»»

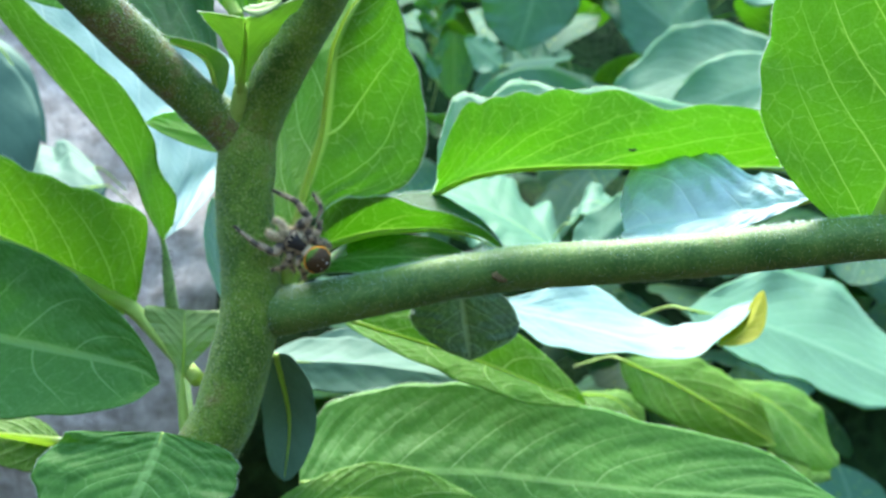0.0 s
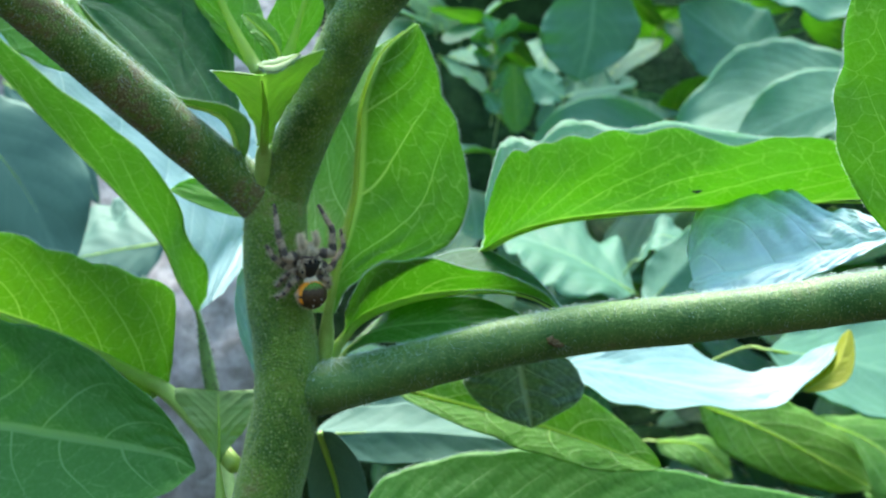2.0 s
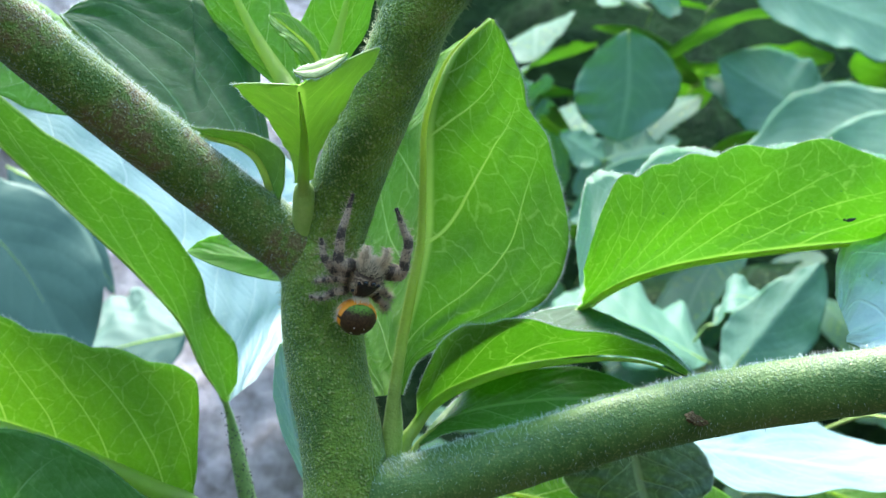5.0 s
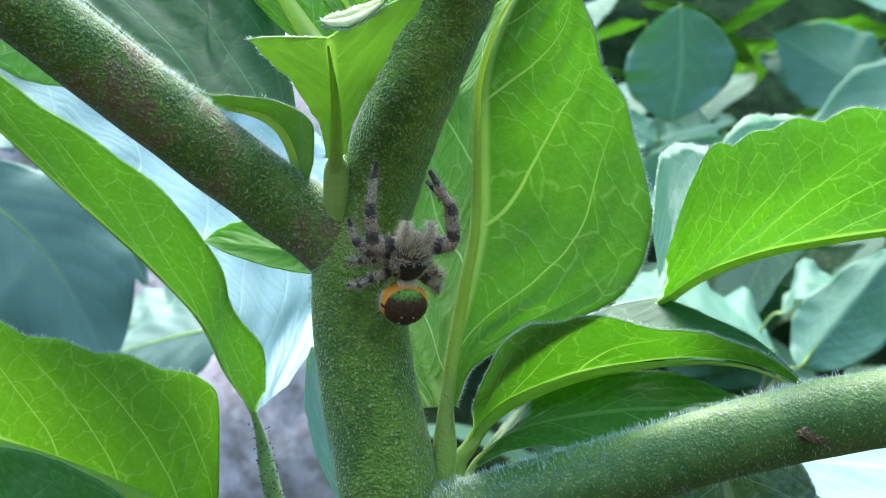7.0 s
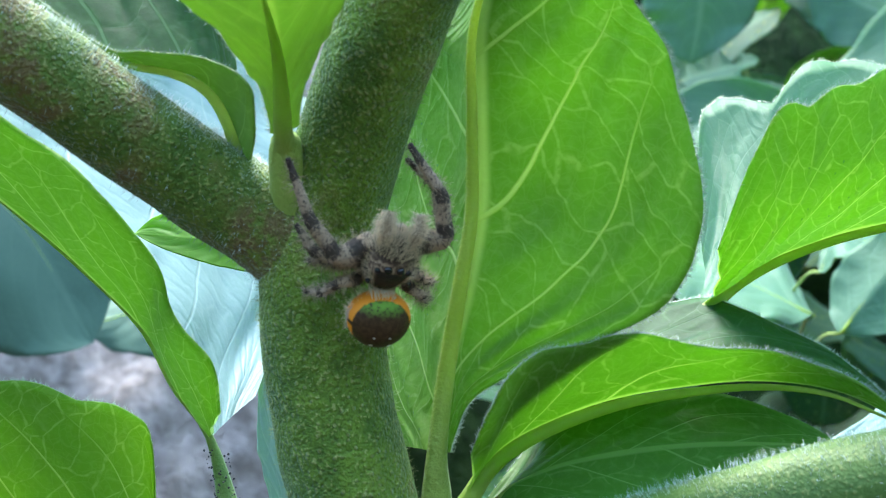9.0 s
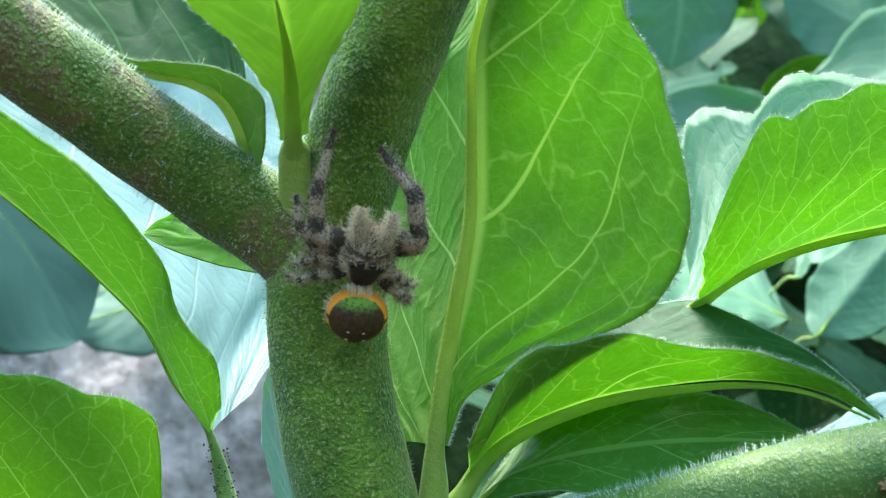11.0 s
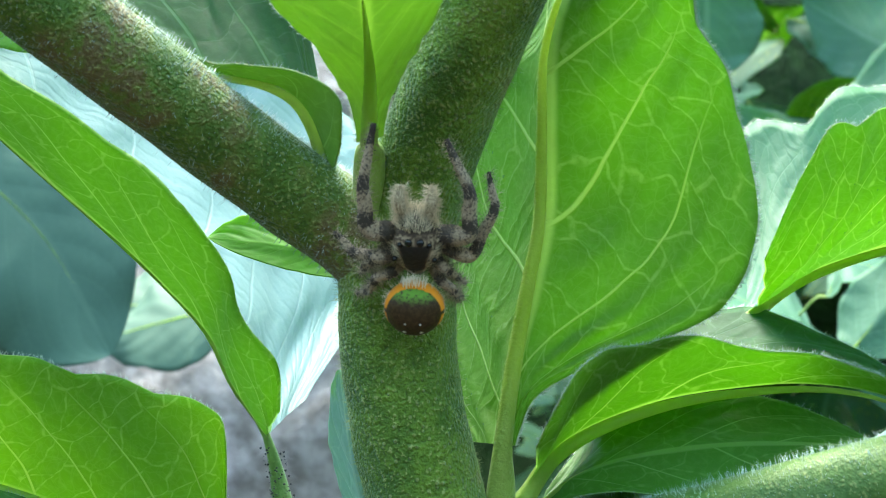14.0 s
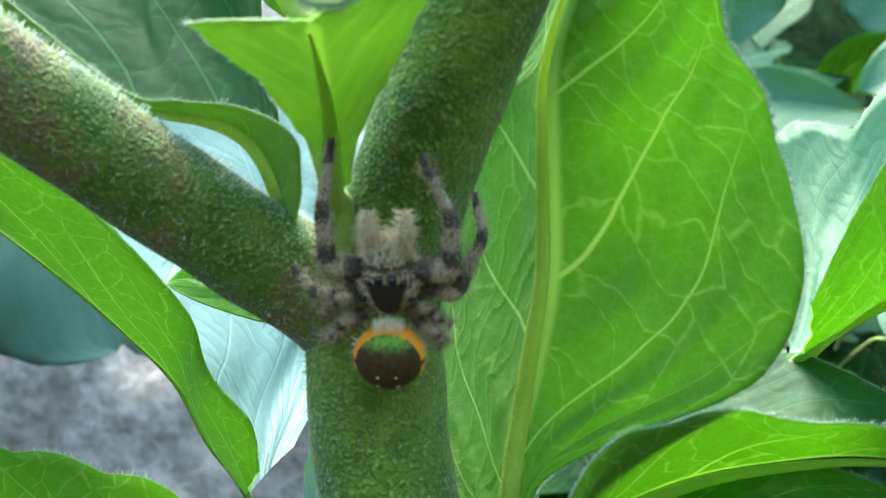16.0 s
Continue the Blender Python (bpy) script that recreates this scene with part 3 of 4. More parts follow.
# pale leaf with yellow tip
leaf(plant, (4.55, 5.50, -2.16), ((5.37, 6.00, -2.14), (6.65, 7.00, -2.32), (8.65, 8.00, -2.61), (9.92, 8.30, -2.36)), (10.99, 8.50, -1.54), (7.61, 9.50, -1.63), (7.19, 5.80, -2.87), peak=0.45, outline=(((0.0, 0.2), (0.14, 0.14), (0.27, 0.44), (0.48, 1.01), (0.57, 0.79), (0.67, 0.48), (0.84, 0.37), (0.94, 0.18), (1.0, 0.0)), ((0.0, 0.2), (0.2, 0.6), (0.27, 0.97), (0.44, 0.93), (0.52, 0.66), (0.56, 0.75), (0.69, 0.63), (0.81, 0.36), (0.93, 0.28), (1.0, 0.0))), cup=0.06, wave=0.03, rib=0.03, pucker=0.03, skins=(TOP_SKYLIT, UNDER), label="pale blue-green leaf with a yellow tip", seed=33)
# turned-up yellow tip of the pale leaf
leaf(plant, (10.11, 8.00, -2.55), (10.72, 8.00, -2.09), (11.05, 8.20, -1.31), (10.65, 8.30, -1.93), (10.93, 7.80, -2.25), peak=0.5, sharp=0.7, rib=0.02, skins=(YELLOWED, YELLOWED), label="yellowed tip of a leaf", seed=39)
# blue-green leaf behind the node
leaf(plant, (0.80, 5.30, -3.50), (2.61, 5.50, -3.41), (4.80, 5.90, -3.56), (2.24, 6.10, -2.98), (2.34, 5.20, -3.94), peak=0.4, sharp=0.7, wave=0.05, rib=0.04, skins=(TOP_GREY, UNDER), label="blue-green leaf lying below the branch", seed=34)
# white-sheened leaf behind
leaf(plant, (1.00, 8.00, -3.71), (2.60, 8.10, -3.22), (4.49, 8.30, -2.94), (2.68, 8.40, -2.75), (2.77, 7.90, -3.78), peak=0.5, sharp=0.6, rib=0.04, skins=(TOP_GREY, UNDER), label="pale leaf reflecting the sky", seed=35)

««

WHAT YOU HAVE TO DO: Repeat the data exactly, excluding the pictures.

FULL RESPONSE:
0.0 s
2.0 s
5.0 s
7.0 s
9.0 s
11.0 s
14.0 s
16.0 s
Continue the Blender Python (bpy) script that recreates this scene with part 3 of 4. More parts follow.
# pale leaf with yellow tip
leaf(plant, (4.55, 5.50, -2.16), ((5.37, 6.00, -2.14), (6.65, 7.00, -2.32), (8.65, 8.00, -2.61), (9.92, 8.30, -2.36)), (10.99, 8.50, -1.54), (7.61, 9.50, -1.63), (7.19, 5.80, -2.87), peak=0.45, outline=(((0.0, 0.2), (0.14, 0.14), (0.27, 0.44), (0.48, 1.01), (0.57, 0.79), (0.67, 0.48), (0.84, 0.37), (0.94, 0.18), (1.0, 0.0)), ((0.0, 0.2), (0.2, 0.6), (0.27, 0.97), (0.44, 0.93), (0.52, 0.66), (0.56, 0.75), (0.69, 0.63), (0.81, 0.36), (0.93, 0.28), (1.0, 0.0))), cup=0.06, wave=0.03, rib=0.03, pucker=0.03, skins=(TOP_SKYLIT, UNDER), label="pale blue-green leaf with a yellow tip", seed=33)
# turned-up yellow tip of the pale leaf
leaf(plant, (10.11, 8.00, -2.55), (10.72, 8.00, -2.09), (11.05, 8.20, -1.31), (10.65, 8.30, -1.93), (10.93, 7.80, -2.25), peak=0.5, sharp=0.7, rib=0.02, skins=(YELLOWED, YELLOWED), label="yellowed tip of a leaf", seed=39)
# blue-green leaf behind the node
leaf(plant, (0.80, 5.30, -3.50), (2.61, 5.50, -3.41), (4.80, 5.90, -3.56), (2.24, 6.10, -2.98), (2.34, 5.20, -3.94), peak=0.4, sharp=0.7, wave=0.05, rib=0.04, skins=(TOP_GREY, UNDER), label="blue-green leaf lying below the branch", seed=34)
# white-sheened leaf behind
leaf(plant, (1.00, 8.00, -3.71), (2.60, 8.10, -3.22), (4.49, 8.30, -2.94), (2.68, 8.40, -2.75), (2.77, 7.90, -3.78), peak=0.5, sharp=0.6, rib=0.04, skins=(TOP_GREY, UNDER), label="pale leaf reflecting the sky", seed=35)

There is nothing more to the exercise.